_What to do_
Reproduce the listing exactly, with no pictures in your copy.

_Supplied information_
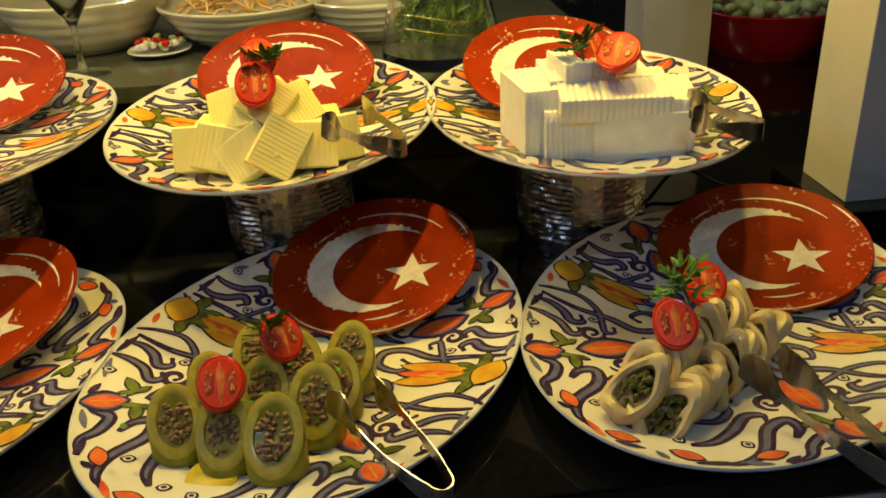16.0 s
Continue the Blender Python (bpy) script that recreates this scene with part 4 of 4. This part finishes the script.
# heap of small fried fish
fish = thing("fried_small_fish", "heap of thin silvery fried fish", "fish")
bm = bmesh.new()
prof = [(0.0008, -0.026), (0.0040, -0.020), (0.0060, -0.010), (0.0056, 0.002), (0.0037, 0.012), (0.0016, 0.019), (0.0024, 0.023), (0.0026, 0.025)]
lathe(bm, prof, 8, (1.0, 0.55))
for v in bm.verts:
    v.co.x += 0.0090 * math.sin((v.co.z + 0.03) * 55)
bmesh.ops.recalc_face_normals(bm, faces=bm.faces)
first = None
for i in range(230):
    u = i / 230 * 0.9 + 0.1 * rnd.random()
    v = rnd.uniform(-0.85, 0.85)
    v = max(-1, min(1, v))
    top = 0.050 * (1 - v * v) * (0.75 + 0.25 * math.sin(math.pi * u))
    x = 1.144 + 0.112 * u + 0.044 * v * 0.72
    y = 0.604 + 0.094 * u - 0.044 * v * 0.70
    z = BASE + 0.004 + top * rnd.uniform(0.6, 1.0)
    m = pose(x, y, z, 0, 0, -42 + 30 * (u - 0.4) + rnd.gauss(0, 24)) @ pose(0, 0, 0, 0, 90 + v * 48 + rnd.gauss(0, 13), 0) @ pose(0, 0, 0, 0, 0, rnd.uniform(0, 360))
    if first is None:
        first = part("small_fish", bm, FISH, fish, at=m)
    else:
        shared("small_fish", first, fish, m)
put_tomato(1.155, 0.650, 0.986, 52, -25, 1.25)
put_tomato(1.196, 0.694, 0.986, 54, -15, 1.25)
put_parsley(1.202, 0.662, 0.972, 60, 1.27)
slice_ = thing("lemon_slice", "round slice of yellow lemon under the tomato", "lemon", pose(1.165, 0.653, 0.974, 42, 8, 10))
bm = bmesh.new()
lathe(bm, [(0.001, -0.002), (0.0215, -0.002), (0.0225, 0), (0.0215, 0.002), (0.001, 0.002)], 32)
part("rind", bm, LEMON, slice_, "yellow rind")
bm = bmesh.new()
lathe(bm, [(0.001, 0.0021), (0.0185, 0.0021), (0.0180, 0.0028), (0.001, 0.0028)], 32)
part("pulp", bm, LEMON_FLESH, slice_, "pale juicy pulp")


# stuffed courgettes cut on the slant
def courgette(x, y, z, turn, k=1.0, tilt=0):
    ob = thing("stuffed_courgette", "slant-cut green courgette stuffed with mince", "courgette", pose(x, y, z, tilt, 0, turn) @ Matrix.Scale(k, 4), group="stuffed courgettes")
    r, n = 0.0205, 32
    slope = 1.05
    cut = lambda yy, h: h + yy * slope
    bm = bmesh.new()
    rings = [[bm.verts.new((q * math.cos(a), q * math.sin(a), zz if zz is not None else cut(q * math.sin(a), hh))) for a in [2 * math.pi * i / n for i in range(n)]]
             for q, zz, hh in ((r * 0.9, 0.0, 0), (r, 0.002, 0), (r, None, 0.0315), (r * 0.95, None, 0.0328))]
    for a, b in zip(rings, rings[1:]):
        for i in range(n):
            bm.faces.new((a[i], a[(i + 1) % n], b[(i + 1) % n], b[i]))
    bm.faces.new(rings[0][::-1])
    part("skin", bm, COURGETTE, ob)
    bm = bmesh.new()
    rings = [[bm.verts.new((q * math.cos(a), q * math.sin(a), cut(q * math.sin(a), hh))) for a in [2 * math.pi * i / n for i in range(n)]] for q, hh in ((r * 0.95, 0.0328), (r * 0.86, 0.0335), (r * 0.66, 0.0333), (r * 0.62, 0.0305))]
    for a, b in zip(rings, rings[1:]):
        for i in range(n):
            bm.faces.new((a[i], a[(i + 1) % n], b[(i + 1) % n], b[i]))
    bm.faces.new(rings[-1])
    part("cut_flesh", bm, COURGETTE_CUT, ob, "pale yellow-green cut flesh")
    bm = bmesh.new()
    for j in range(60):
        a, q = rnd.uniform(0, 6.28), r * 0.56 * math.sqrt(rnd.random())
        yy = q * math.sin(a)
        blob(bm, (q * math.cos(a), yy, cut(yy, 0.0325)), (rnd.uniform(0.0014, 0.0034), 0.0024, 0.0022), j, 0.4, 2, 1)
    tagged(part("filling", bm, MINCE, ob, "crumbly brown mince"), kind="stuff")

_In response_
16.0 s
Continue the Blender Python (bpy) script that recreates this scene with part 4 of 4. This part finishes the script.
# heap of small fried fish
fish = thing("fried_small_fish", "heap of thin silvery fried fish", "fish")
bm = bmesh.new()
prof = [(0.0008, -0.026), (0.0040, -0.020), (0.0060, -0.010), (0.0056, 0.002), (0.0037, 0.012), (0.0016, 0.019), (0.0024, 0.023), (0.0026, 0.025)]
lathe(bm, prof, 8, (1.0, 0.55))
for v in bm.verts:
    v.co.x += 0.0090 * math.sin((v.co.z + 0.03) * 55)
bmesh.ops.recalc_face_normals(bm, faces=bm.faces)
first = None
for i in range(230):
    u = i / 230 * 0.9 + 0.1 * rnd.random()
    v = rnd.uniform(-0.85, 0.85)
    v = max(-1, min(1, v))
    top = 0.050 * (1 - v * v) * (0.75 + 0.25 * math.sin(math.pi * u))
    x = 1.144 + 0.112 * u + 0.044 * v * 0.72
    y = 0.604 + 0.094 * u - 0.044 * v * 0.70
    z = BASE + 0.004 + top * rnd.uniform(0.6, 1.0)
    m = pose(x, y, z, 0, 0, -42 + 30 * (u - 0.4) + rnd.gauss(0, 24)) @ pose(0, 0, 0, 0, 90 + v * 48 + rnd.gauss(0, 13), 0) @ pose(0, 0, 0, 0, 0, rnd.uniform(0, 360))
    if first is None:
        first = part("small_fish", bm, FISH, fish, at=m)
    else:
        shared("small_fish", first, fish, m)
put_tomato(1.155, 0.650, 0.986, 52, -25, 1.25)
put_tomato(1.196, 0.694, 0.986, 54, -15, 1.25)
put_parsley(1.202, 0.662, 0.972, 60, 1.27)
slice_ = thing("lemon_slice", "round slice of yellow lemon under the tomato", "lemon", pose(1.165, 0.653, 0.974, 42, 8, 10))
bm = bmesh.new()
lathe(bm, [(0.001, -0.002), (0.0215, -0.002), (0.0225, 0), (0.0215, 0.002), (0.001, 0.002)], 32)
part("rind", bm, LEMON, slice_, "yellow rind")
bm = bmesh.new()
lathe(bm, [(0.001, 0.0021), (0.0185, 0.0021), (0.0180, 0.0028), (0.001, 0.0028)], 32)
part("pulp", bm, LEMON_FLESH, slice_, "pale juicy pulp")


# stuffed courgettes cut on the slant
def courgette(x, y, z, turn, k=1.0, tilt=0):
    ob = thing("stuffed_courgette", "slant-cut green courgette stuffed with mince", "courgette", pose(x, y, z, tilt, 0, turn) @ Matrix.Scale(k, 4), group="stuffed courgettes")
    r, n = 0.0205, 32
    slope = 1.05
    cut = lambda yy, h: h + yy * slope
    bm = bmesh.new()
    rings = [[bm.verts.new((q * math.cos(a), q * math.sin(a), zz if zz is not None else cut(q * math.sin(a), hh))) for a in [2 * math.pi * i / n for i in range(n)]]
             for q, zz, hh in ((r * 0.9, 0.0, 0), (r, 0.002, 0), (r, None, 0.0315), (r * 0.95, None, 0.0328))]
    for a, b in zip(rings, rings[1:]):
        for i in range(n):
            bm.faces.new((a[i], a[(i + 1) % n], b[(i + 1) % n], b[i]))
    bm.faces.new(rings[0][::-1])
    part("skin", bm, COURGETTE, ob)
    bm = bmesh.new()
    rings = [[bm.verts.new((q * math.cos(a), q * math.sin(a), cut(q * math.sin(a), hh))) for a in [2 * math.pi * i / n for i in range(n)]] for q, hh in ((r * 0.95, 0.0328), (r * 0.86, 0.0335), (r * 0.66, 0.0333), (r * 0.62, 0.0305))]
    for a, b in zip(rings, rings[1:]):
        for i in range(n):
            bm.faces.new((a[i], a[(i + 1) % n], b[(i + 1) % n], b[i]))
    bm.faces.new(rings[-1])
    part("cut_flesh", bm, COURGETTE_CUT, ob, "pale yellow-green cut flesh")
    bm = bmesh.new()
    for j in range(60):
        a, q = rnd.uniform(0, 6.28), r * 0.56 * math.sqrt(rnd.random())
        yy = q * math.sin(a)
        blob(bm, (q * math.cos(a), yy, cut(yy, 0.0325)), (rnd.uniform(0.0014, 0.0034), 0.0024, 0.0022), j, 0.4, 2, 1)
    tagged(part("filling", bm, MINCE, ob, "crumbly brown mince"), kind="stuff")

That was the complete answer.